Source excerpt:
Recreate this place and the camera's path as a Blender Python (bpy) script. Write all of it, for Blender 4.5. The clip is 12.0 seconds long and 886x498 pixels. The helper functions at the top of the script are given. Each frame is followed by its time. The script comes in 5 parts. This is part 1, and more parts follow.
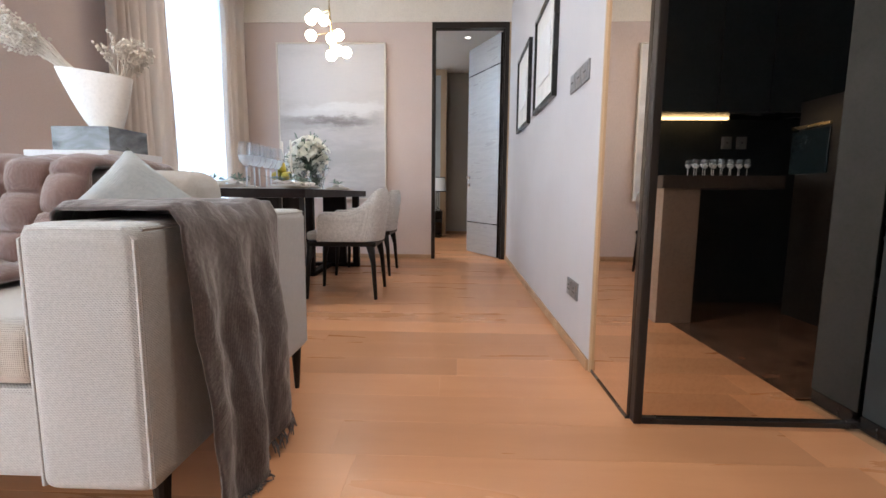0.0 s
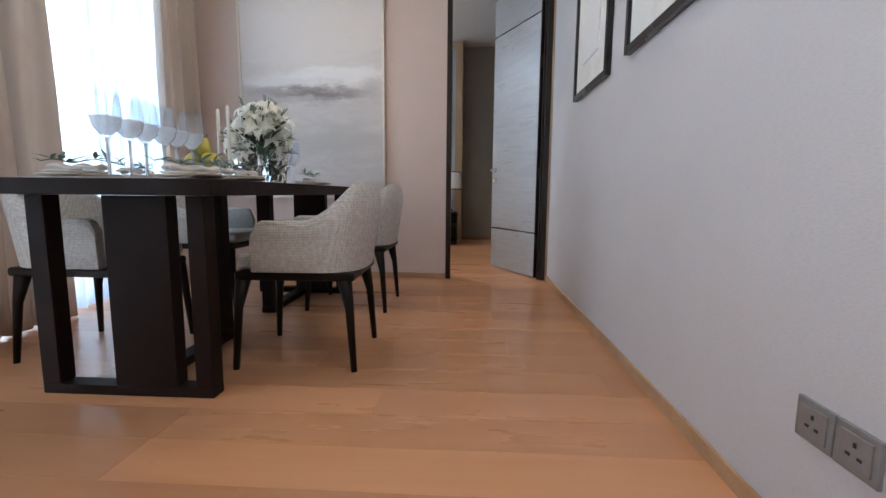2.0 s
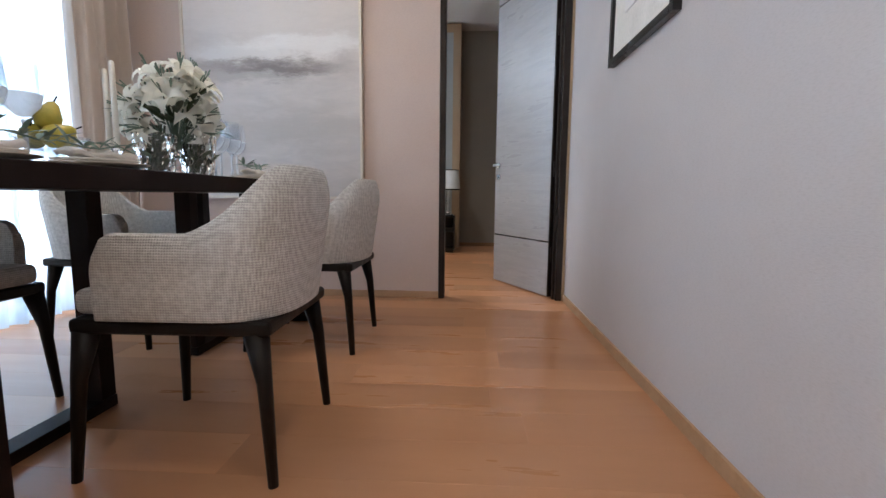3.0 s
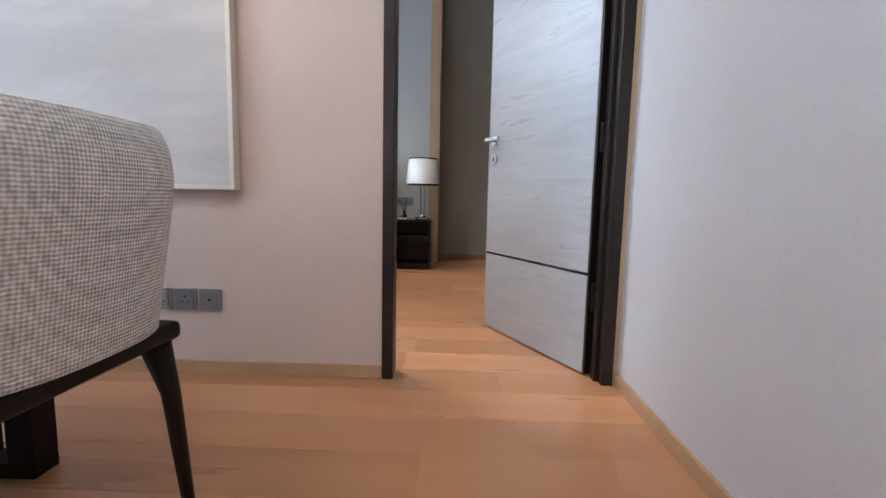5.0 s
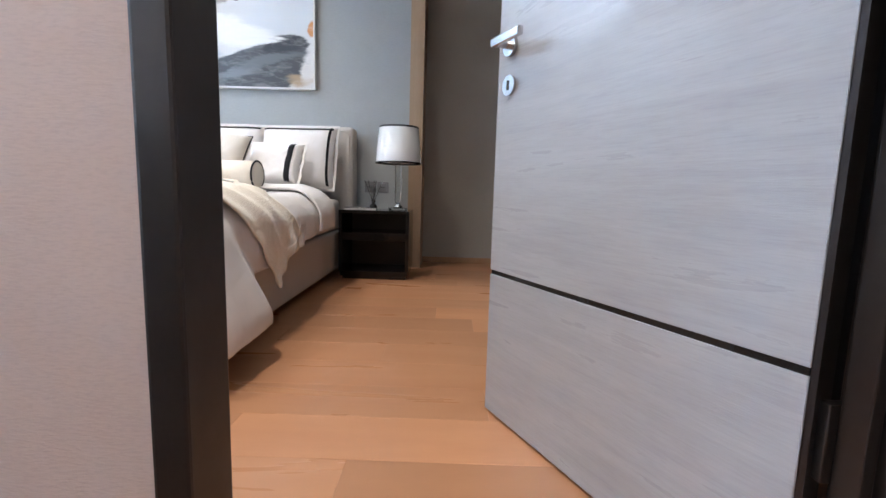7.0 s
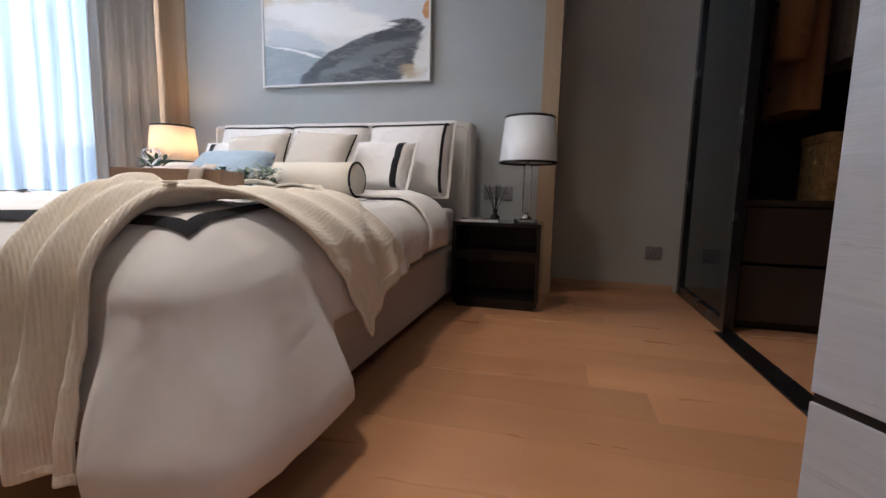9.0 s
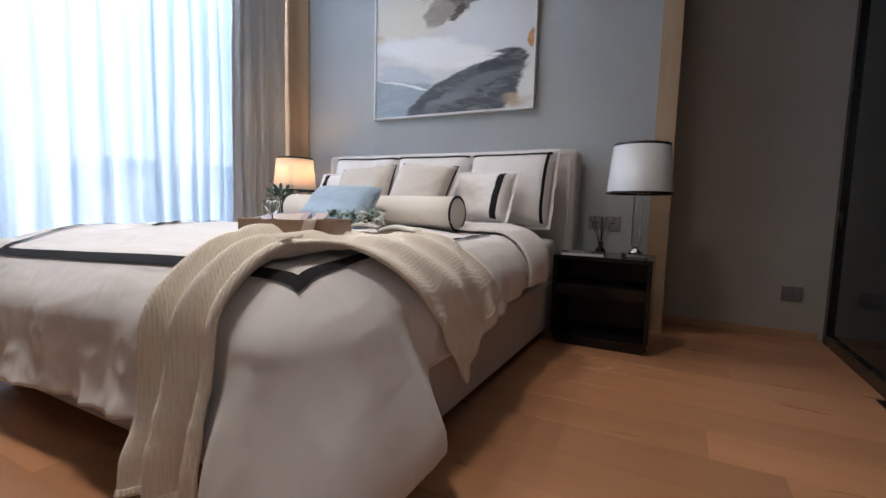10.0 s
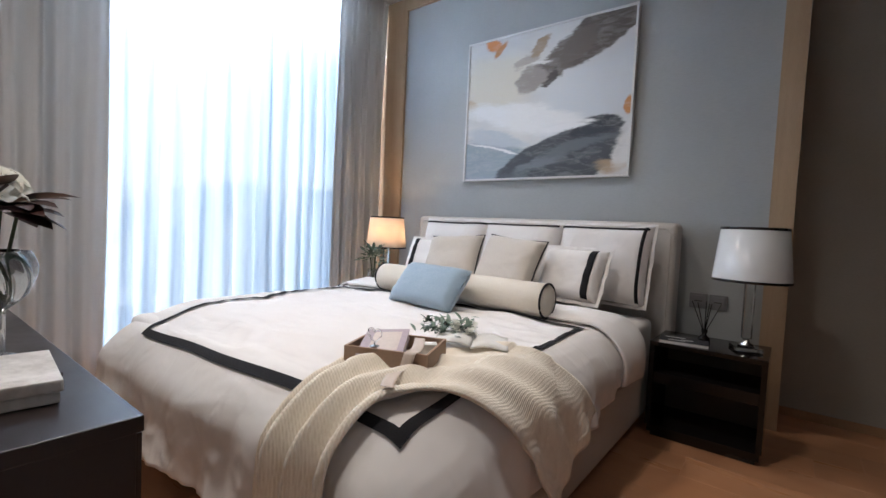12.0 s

Work to be completed: Make an exact copy of the whole listing, but don't bring over any pictures.

Solution:
Recreate this place and the camera's path as a Blender Python (bpy) script. Write all of it, for Blender 4.5. The clip is 12.0 seconds long and 886x498 pixels. The helper functions at the top of the script are given. Each frame is followed by its time. The script comes in 5 parts. This is part 1, and more parts follow.
0.0 s
2.0 s
3.0 s
5.0 s
7.0 s
9.0 s
10.0 s
12.0 s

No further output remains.